Monday, July 13, 2009

"Change" in Store for the Military?


Anyone searching for an intelligent, concise rebuttal to those arguing in favor of allowing open homosexuality in the military will find a superb resource in MacKubin Thomas Owens' essay, Ask, tell, whatever? Gays-in-the-military comes up again.

I think I've linked to this piece before, but the controversial subject has been resurrected of late in the wake of Obama's election. The president repeatedly promised while on the campaign trail that, were he to be elected, he would overturn the current "Don't ask, don't tell" policy enacted by President Clinton (who utterly botched his attempt to change the policy more radically) and supported overwhelmingly by military personnel. Lately, the left has been turning up the heat on the president to finally make good on his word.
But let's address the broadest question: Why prohibit open homosexual service at all? Congress provided the answer in 1993, when it passed the current law: "Homosexuality is incompatible with military service and presents a risk to the morale, good order and discipline, and unit cohesion that underpin military effectiveness."

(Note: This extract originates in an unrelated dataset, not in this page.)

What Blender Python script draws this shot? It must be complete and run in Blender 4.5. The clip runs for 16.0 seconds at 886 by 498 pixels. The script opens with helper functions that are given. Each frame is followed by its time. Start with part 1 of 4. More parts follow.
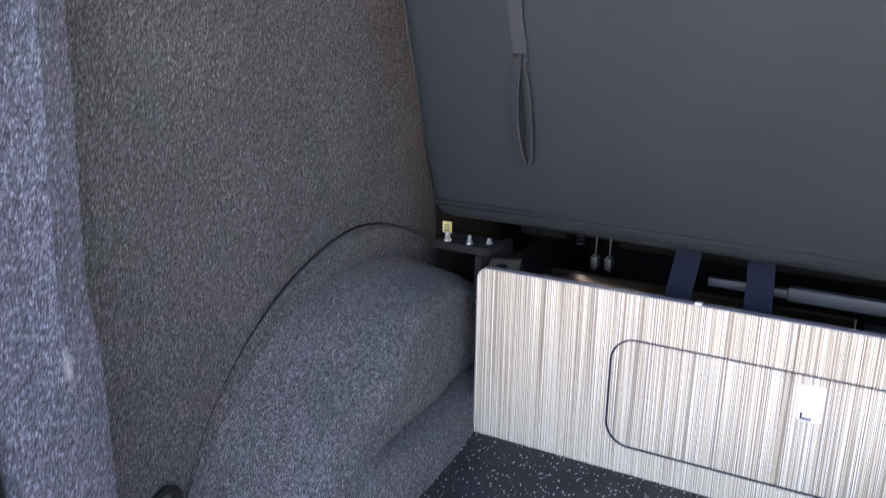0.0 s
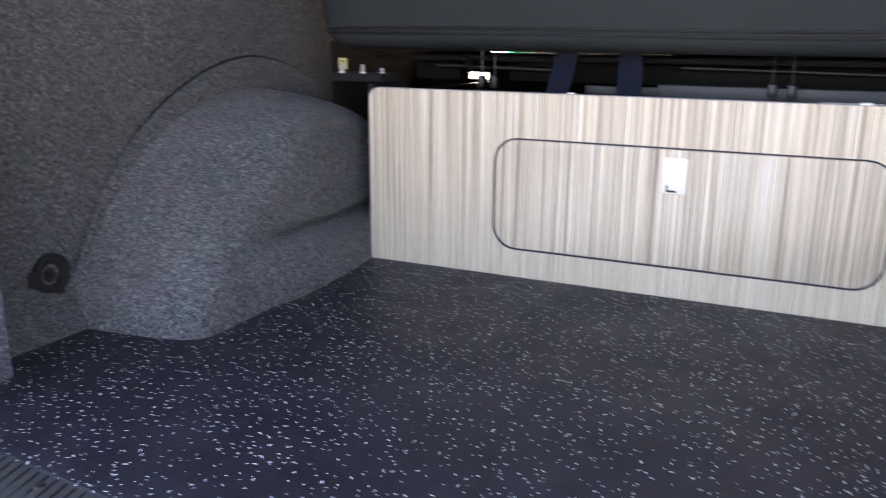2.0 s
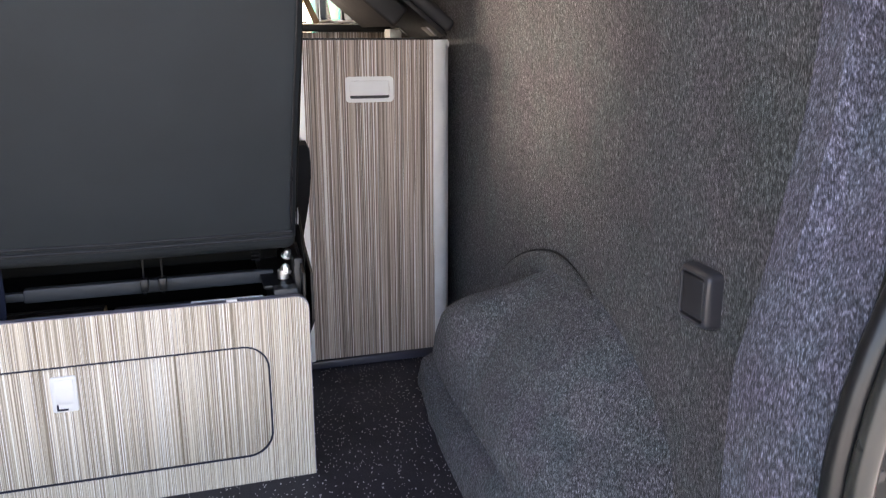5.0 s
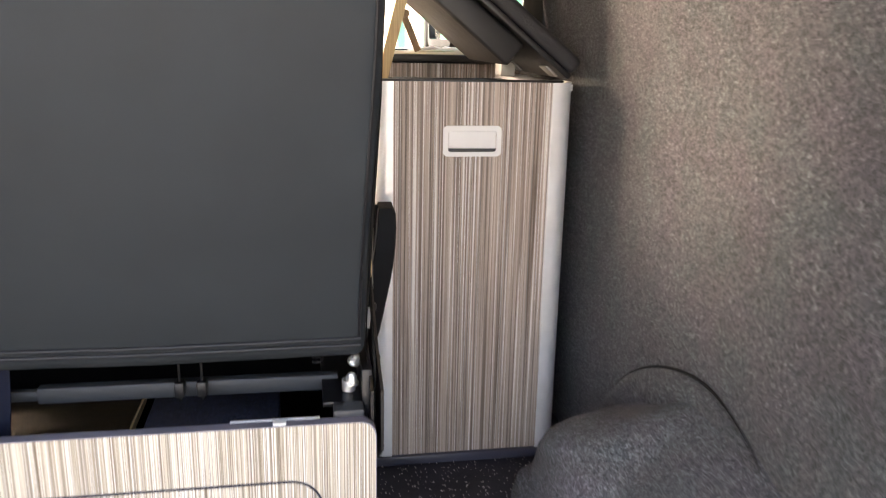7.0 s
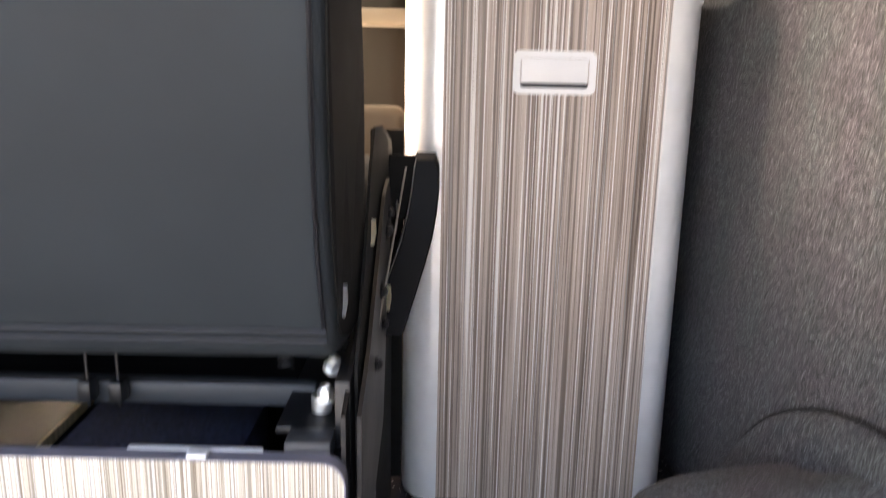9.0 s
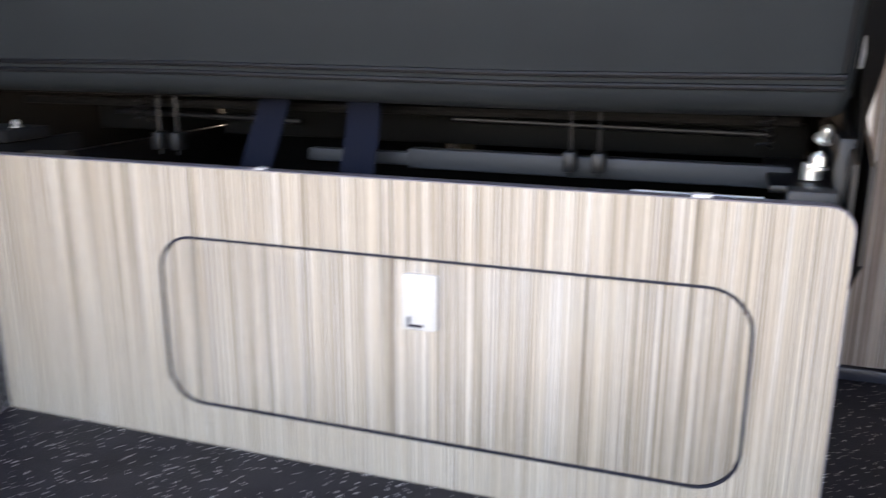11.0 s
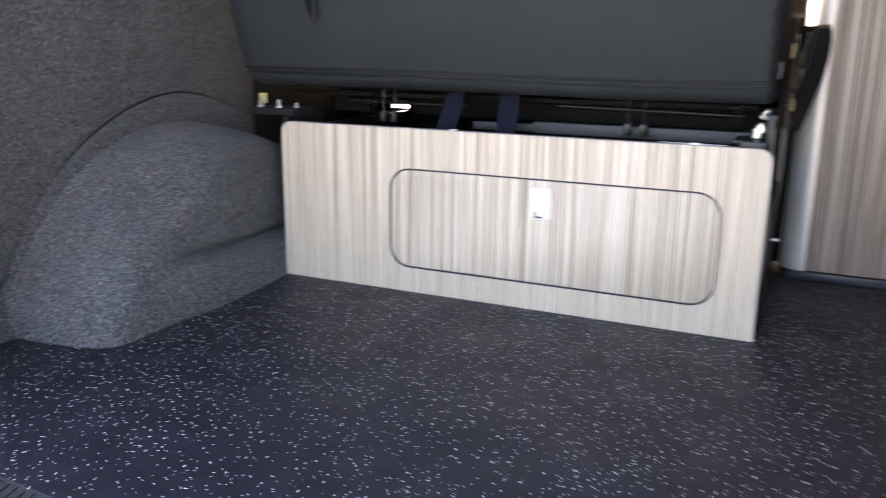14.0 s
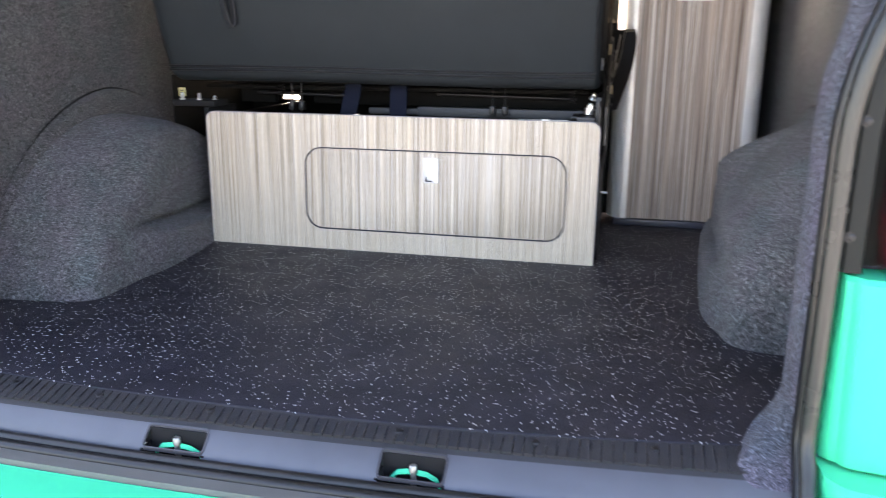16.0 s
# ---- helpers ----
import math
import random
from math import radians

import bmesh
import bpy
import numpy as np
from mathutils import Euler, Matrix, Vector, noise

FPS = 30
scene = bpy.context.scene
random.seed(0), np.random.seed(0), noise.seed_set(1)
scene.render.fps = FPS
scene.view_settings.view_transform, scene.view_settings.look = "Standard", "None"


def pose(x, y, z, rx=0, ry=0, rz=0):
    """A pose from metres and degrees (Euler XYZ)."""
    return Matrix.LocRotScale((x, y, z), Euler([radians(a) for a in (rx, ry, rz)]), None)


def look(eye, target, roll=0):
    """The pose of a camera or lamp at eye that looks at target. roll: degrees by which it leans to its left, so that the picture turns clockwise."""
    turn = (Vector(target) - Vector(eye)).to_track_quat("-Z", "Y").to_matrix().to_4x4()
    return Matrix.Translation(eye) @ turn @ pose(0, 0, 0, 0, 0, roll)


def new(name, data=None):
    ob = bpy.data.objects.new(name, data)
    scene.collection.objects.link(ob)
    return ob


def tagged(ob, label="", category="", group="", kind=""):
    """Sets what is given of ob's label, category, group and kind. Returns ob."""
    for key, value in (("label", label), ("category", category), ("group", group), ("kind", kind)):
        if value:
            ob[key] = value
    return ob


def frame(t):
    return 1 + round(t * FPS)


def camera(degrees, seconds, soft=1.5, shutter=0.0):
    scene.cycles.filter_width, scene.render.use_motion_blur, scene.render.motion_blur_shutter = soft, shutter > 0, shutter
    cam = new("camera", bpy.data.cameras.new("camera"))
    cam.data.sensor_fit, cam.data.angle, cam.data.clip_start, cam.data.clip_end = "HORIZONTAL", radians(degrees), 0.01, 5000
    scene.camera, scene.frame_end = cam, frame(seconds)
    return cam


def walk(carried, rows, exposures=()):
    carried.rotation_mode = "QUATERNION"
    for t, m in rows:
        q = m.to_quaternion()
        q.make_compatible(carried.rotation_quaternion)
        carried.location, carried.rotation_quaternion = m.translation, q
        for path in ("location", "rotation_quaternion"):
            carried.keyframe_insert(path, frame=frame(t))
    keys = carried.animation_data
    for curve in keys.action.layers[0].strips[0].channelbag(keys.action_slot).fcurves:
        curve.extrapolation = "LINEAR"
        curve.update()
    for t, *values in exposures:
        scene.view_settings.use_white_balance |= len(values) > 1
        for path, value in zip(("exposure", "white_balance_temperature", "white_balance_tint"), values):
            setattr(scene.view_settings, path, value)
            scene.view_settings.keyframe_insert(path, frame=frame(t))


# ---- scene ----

An important element of war is "friction," which Clausewitz described as "the only concept that more or less corresponds to the factors that distinguish real war from war on paper." Clausewitz's friction describes the cumulative effect of the small, often unnoticeable events that are amplified in war, producing unanticipated macro-effects. Military effectiveness aims at reducing the impact of friction and other obstacles to success on the battlefield.

Most research has shown unit cohesion is critical to military effectiveness and battlefield success. The key to cohesion is what the Greeks called philia--friendship, comradeship, or brotherly love. Philia is the bond among disparate individuals who have nothing in common but facing death and misery together. Its importance has been described by J. Glenn Gray in The Warriors: Reflections on Men in Battle:

Numberless soldiers have died, more or
less willingly, not for country or honor or
religious faith or for any other abstract
good, but because they realized that by
fleeing their posts and rescuing themselves,
they would expose their companions
to greater danger. Such loyalty to the
group is the essence of fighting morale.
The commander who can preserve and
strengthen it knows that all other physical
and psychological factors are little in comparison.
The feeling of loyalty, it is clear, is
the result, not the cause, of comradeship.
Comrades are loyal to each other spontaneously
and without any need for reasons.


The presence of open homosexuals (and women) in the close confines of ships or military units opens the possibility that eros will be unleashed into an environment based on philia, creating friction and corroding the very source of military excellence itself. It does so by undermining the non-sexual bonding essential to unit cohesion as described by Gray. Unlike philia, eros is sexual, and therefore individual and exclusive. Eros manifests itself as sexual competition, protectiveness, and favoritism, all of which undermine order, discipline, and morale. These are issues of life and death, and help to explain why open homosexuality and homosexual behavior traditionally have been considered incompatible with military service.